All we would need is to capture one specimen. We wouldn’t need any parallel cases.

In that respect, the evidence for an extraordinary claim is no different than the evidence for an ordinary claim.

It’s like the old conundrum of induction. All it takes to prove that all crows aren’t black is one albino crow.

All it takes to prove the existence of flying, fire-breathing dragons is one specimen. The reason we don’t believe in dragons is not because we lack parallel cases, but because we lack even a single case.

“How about if the evidence for that flying pig came from ancient religious propaganda? Would that qualify in your mind as "evidence" for that flying pig's reality?”

Sifting the evidence depends on both the credibility of the informant as well as the intrinsic credibility, or lack thereof, of the event. Does it fit into larger framework, or is it just a surd event?

“Did Scientific American ever do a story on Jesus, in which a team of scientists examined Jesus? Case closed.”

Does this mean that you now retract your original criterion and admit that we don’t need parallel cases to establish the occurrence of an event?

Of course, many historical events are not subject to scientific confirmation, but they are subject to other forms of confirmation.

I simply used this example to challenge your axiomatic assumption that we need multiple instances of x to justify our belief in any instance of x.

Now that you’ve evidently admitted your erroneous assumption, you need to retract your original objection to the resurrection of Christ since that was predicated on a standard of evidence which you’ve now withdrawn after you were forced to back down.

“I don't see anything wrong with that.
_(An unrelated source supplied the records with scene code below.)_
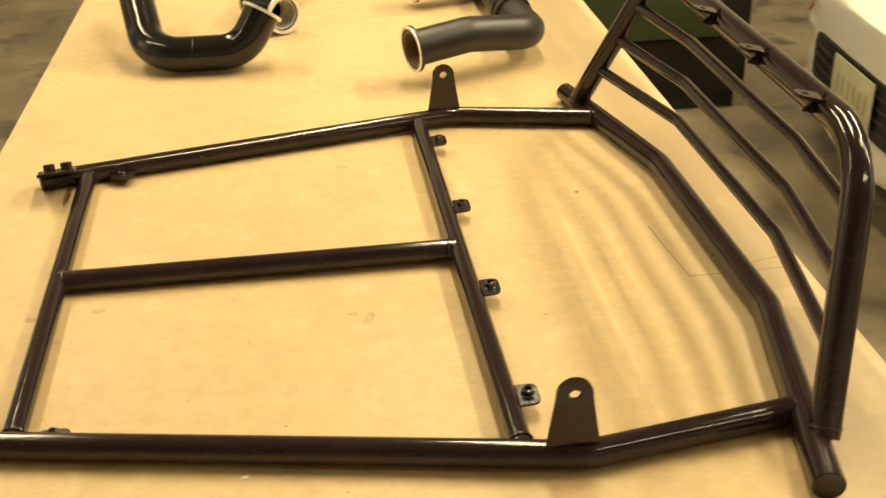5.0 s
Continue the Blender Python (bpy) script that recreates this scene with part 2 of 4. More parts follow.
M_PLASTIC_BLUE = material("blue_crate_plastic", (0.070, 0.068, 0.170), rough=0.36, vary=0.35, scale=14, fine=120, bump=0.1)
M_RUBBER = material("tyre_rubber", (0.014, 0.013, 0.013), rough=0.75, vary=0.3, scale=12, fine=150, bump=0.3)
M_CARPAINT = material("silver_car_paint", (0.80, 0.78, 0.74), rough=0.28, metal=0.15, vary=0.04, scale=3, fine=600, bump=0.01, coat=0.9, rough_vary=0.04)
M_TRIM = material("black_trim", (0.016, 0.015, 0.015), rough=0.5, vary=0.3, scale=9, fine=100, bump=0.1)
M_AMBER = material("amber_lens", (0.62, 0.19, 0.015), rough=0.15, vary=0.15, scale=30, fine=200, bump=0.1, stretch=(1, 6, 1))
M_RED_LENS = material("red_brown_lens", (0.20, 0.05, 0.018), rough=0.18, vary=0.15, scale=30, fine=200, bump=0.1)
M_CHROME = material("bright_alloy", (0.74, 0.72, 0.69), rough=0.16, metal=1.0, vary=0.08, scale=12, fine=150, bump=0.02)
M_PLATE = material("licence_plate", (0.44, 0.43, 0.30), rough=0.5, vary=0.15, scale=14, fine=90, bump=0.05)
M_PLATEINK = material("plate_ink", (0.33, 0.27, 0.17), rough=0.5, bump=0)
M_MACHINE = material("dark_cabinet_paint", (0.016, 0.013, 0.010), rough=0.75, vary=0.3, scale=4, fine=60, bump=0.1, spec=0.15)
M_GREEN = material("green_cabinet_panel", (0.03, 0.045, 0.014), rough=0.6, vary=0.2, scale=4, fine=60, bump=0.1)
M_PENCIL = material("pencil_line", (0.20, 0.135, 0.07), rough=0.8, bump=0)
M_DUSTY = material("dusty_edge", (0.30, 0.26, 0.18), rough=0.8, vary=0.25, scale=14, fine=120, bump=0.2)
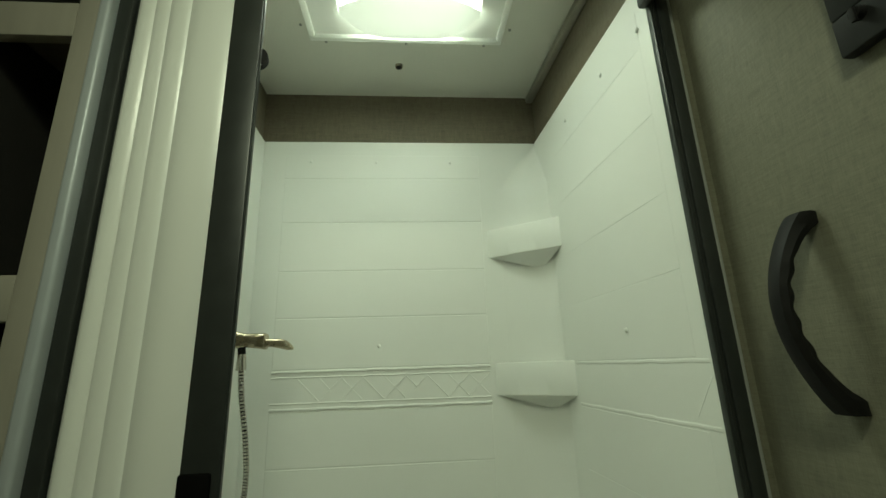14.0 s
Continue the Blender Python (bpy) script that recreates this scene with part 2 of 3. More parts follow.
def grid_faces(bm, rows, close_u=False, close_v=False):
    """Quads over a lattice of points given row by row."""
    vs = [[bm.verts.new(p) for p in row] for row in rows]
    nu = len(vs[0])
    for i in range(len(vs) - (0 if close_v else 1)):
        for j in range(nu - (0 if close_u else 1)):
            a, b = vs[i], vs[(i + 1) % len(vs)]
            bm.faces.new((a[j], a[(j + 1) % nu], b[(j + 1) % nu], b[j]))
    return vs


def cyl(bm, p, q, r, r2=None, n=16):
    p, q = Vector(p), Vector(q)
    d = q - p
    m = Matrix.Translation((p + q) / 2) @ d.to_track_quat("Z", "Y").to_matrix().to_4x4()
    bmesh.ops.create_cone(bm, cap_ends=True, segments=n, radius1=r, radius2=r if r2 is None else r2, depth=d.length, matrix=m)
    return bm


def extrude_poly(bm, pts, z0, z1, bev=0.0):
    lo = [bm.verts.new((x, y, z0)) for x, y in pts]
    hi = [bm.verts.new((x, y, z1)) for x, y in pts]
    n = len(pts)
    fs = [bm.faces.new(lo[::-1]), bm.faces.new(hi)]
    fs += [bm.faces.new((lo[i], lo[(i + 1) % n], hi[(i + 1) % n], hi[i])) for i in range(n)]
    if bev:
        bmesh.ops.bevel(bm, geom=list({e for f in fs[:2] for e in f.edges}), offset=bev, segments=3, profile=0.5, affect="EDGES", clamp_overlap=True)
    return bm


def finish(name, bm, material, smooth=40):
    bmesh.ops.recalc_face_normals(bm, faces=bm.faces)
    me = bpy.data.meshes.new(name)
    bm.to_mesh(me)
    bm.free()
    me.materials.append(material)
    if smooth:
        for p in me.polygons:
            p.use_smooth = True
        me.set_sharp_from_angle(angle=radians(smooth))
    return new(name, me)


def part(name, bm, material, parent, label="", smooth=40):
    ob = finish(name, bm, material, smooth)
    ob.parent = parent
    ob.matrix_parent_inverse = parent.matrix_world.inverted()
    if label:
        ob["label"] = label
    return ob


def thing(name, at, label, category, group="", kind=""):
    ob = new(name)
    ob.empty_display_size = 0.05
    ob.matrix_world = Matrix.Translation(at)
    bpy.context.view_layer.update()
    return tagged(ob, label, category, group, kind)


def solid(name, bm, material, label, category, kind="structure", smooth=40):
    return tagged(finish(name, bm, material, smooth), label, category, kind=kind)


def bx(*a, **k):
    return box(bmesh.new(), *a, **k)


# ---- structure ----
floor = solid("floor", bx(X_LEFT - 0.05, X_RIGHT + 0.05, Y_SOUTH - 0.05, 1.55, -0.06, -0.004), M_BASE,
              "wood-look vinyl plank floor in brown", "floor")
solid("wall_left", bx(X_LEFT - 0.05, X_LEFT, Y_SOUTH, 1.55, -0.004, Z_CEIL), M_SLATE, "mottled dark grey slate-look wallpaper wall", "wall")
solid("wall_right", box(bx(X_RIGHT, X_RIGHT + 0.05, Y_SOUTH, 0.792, -0.004, Z_CEIL), 0.7862, X_RIGHT, 0.785, 0.7917, -0.004, Z_CEIL), M_LINEN, "taupe linen-textured wallpaper wall beside the vanity", "wall")
solid("wall_south", bx(X_LEFT - 0.05, X_RIGHT + 0.05, Y_SOUTH - 0.05, Y_SOUTH, -0.004, Z_CEIL), M_LINEN, "plain taupe linen wallpaper wall", "wall")
solid("wall_north", bx(X_LEFT, X_RIGHT + 0.05, 1.478, 1.55, -0.004, Z_CEIL), M_LINEN_SHADED, "linen wallpaper, its shade tinted brown, above the shower back panel", "wall")
solid("wall_shower_right", flare(bx(0.734, X_RIGHT + 0.05, 0.7925, 1.4775, -0.004, Z_CEIL)), M_LINEN_SHADED, "linen wallpaper, its shade tinted brown, above the shower side panel", "wall")
solid("wall_shower_left", bx(-0.2235, -0.217, 0.745, 1.4775, -0.004, Z_CEIL), M_LINEN_SHADED, "thin shower partition wall with linen paper, its shade tinted brown", "wall")

bm = bmesh.new()
HX0, HX1, HY0, HY1 = 0.004, 0.542, 0.75, 1.187
for a in ((X_LEFT - 0.05, X_RIGHT + 0.05, Y_SOUTH - 0.05, HY0), (X_LEFT - 0.05, X_RIGHT + 0.05, HY1, 1.55),
          (X_LEFT - 0.05, HX0, HY0, HY1), (HX1, X_RIGHT + 0.05, HY0, HY1)):
    box(bm, *a, Z_CEIL, Z_CEIL + 0.05)
solid("ceiling", bm, M_CEIL, "white vinyl ceiling panel with a skylight opening", "ceiling", smooth=0)
# Unseen wall, added to keep lamp light off the top of the shower.
solid("wall_over_shower", bx(-0.1745, X_RIGHT - 0.0005, 0.70, 0.744, 1.8925, Z_CEIL), M_LINEN, "unseen taupe linen wall added over the shower door", "wall")
solid("trim_ceiling_right", flare(bx(0.708, 0.7335, 0.80, 1.4765, 2.09, Z_CEIL - 0.001, bev=0.006)), M_TOWER, "slim beige cove trim at the ceiling", "trim")

# ---- skylight ----
SK0, SK1, SV0, SV1 = -0.006, 0.552, 0.74, 1.197
skl = thing("skylight", (0.273, 0.97, Z_CEIL), "white plastic framed skylight dome bright with daylight", "skylight")
bm = bmesh.new()
for a in ((SK0, SK1, SV1 - 0.016, SV1), (SK0, SK1, SV0, SV0 + 0.016), (SK0, SK0 + 0.016, SV0 + 0.016, SV1 - 0.016), (SK1 - 0.016, SK1, SV0 + 0.016, SV1 - 0.016)):
    box(bm, *a, Z_CEIL - 0.016, Z_CEIL - 0.0005, bev=0.004)
part("garnish_rim", bm, M_RIM, skl)


def round_rect(x0, x1, y0, y1, r, n=6):
    pts = []
    for cx, cy, a0 in ((x1 - r, y1 - r, 0), (x0 + r, y1 - r, 90), (x0 + r, y0 + r, 180), (x1 - r, y0 + r, 270)):
        for i in range(n + 1):
            a = radians(a0 + 90 * i / n)
            pts.append((cx + r * math.cos(a), cy + r * math.sin(a)))
    return pts


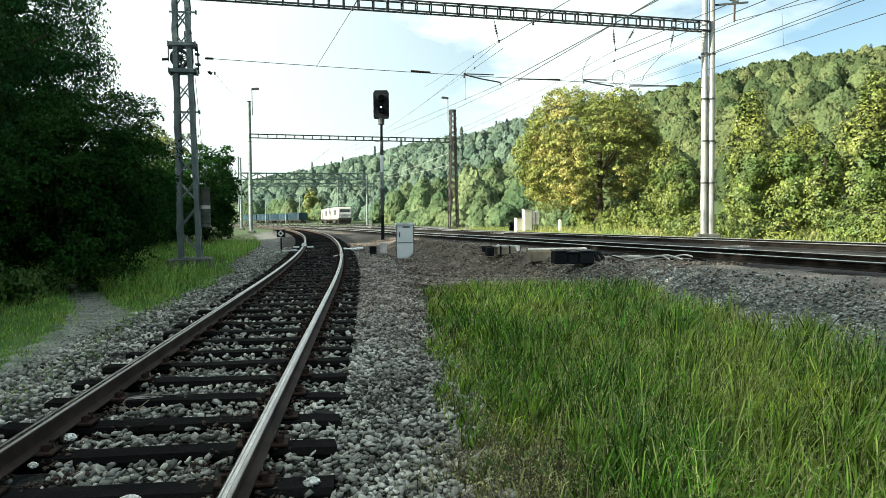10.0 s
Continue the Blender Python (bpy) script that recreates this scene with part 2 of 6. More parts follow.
WAGON_BLUE = surface("faded_blue_wagon_paint", (0.014, 0.03, 0.043), (0.028, 0.054, 0.072), 0.35, 0.7, 0, 0.2, 5, spread=0.2, dist=0.01, spec=0.1)
WAGON_GREY = surface("pale_wagon_end_paint", (0.07, 0.10, 0.12), (0.12, 0.15, 0.17), 0.5, 0.6, 0, 0.1, 5)
BARK = surface("bark", (0.03, 0.024, 0.018), (0.075, 0.06, 0.045), 2.0, 0.95, 0, 0.9, 14, dist=0.03)
LEAF_DARK = surface("dark_leaves", (0.010, 0.034, 0.008), (0.028, 0.07, 0.014), 0.8, 0.8, 0, 0, 9, island=0.45, leafy=0.3, spec=0.03)
WILLOW_LEAF = surface("willow_leaves", (0.015, 0.052, 0.015), (0.043, 0.098, 0.03), 0.8, 0.7, 0, 0, 9, island=0.45, leafy=0.3, spec=0.03)
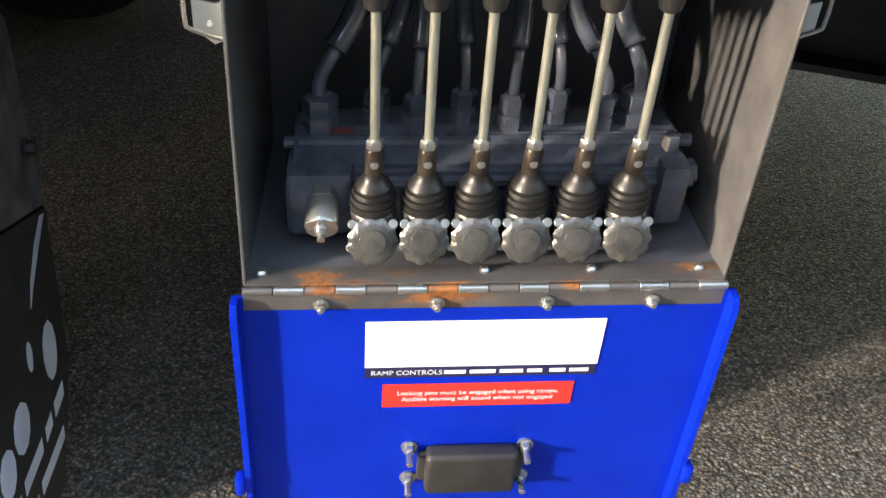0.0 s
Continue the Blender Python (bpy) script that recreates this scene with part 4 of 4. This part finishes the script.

All you are doing is saying that I interpret the world through my particular world-view, which makes me about as unique as everybody on earth.”

Except that you’ve done nothing to justify your worldview. You’ve come over to a Christian discussion board, and appealed to your secular worldview as the standard of comparison to disprove the resurrection of Christ.

Since we, as Christians, obviously don’t buy into a secular frame of reference, what’s the point? You’ve done nothing to advance the argument.

To make your case you either need to appeal to some point of common ground and then demonstrate that we are inconsistent with our own methods and assumptions, or else you need to challenge our methods and assumptions.

But as it stands, you’re like a gerbil on a wheel, moving at a furious pace without moving an inch from your starting-point.

“You yourself have rules of historiography, which you use to help you discern between what is probably true and what is probably false.”

And there’s an extensive body literature in Christian apologetics whereby we justify our historiography.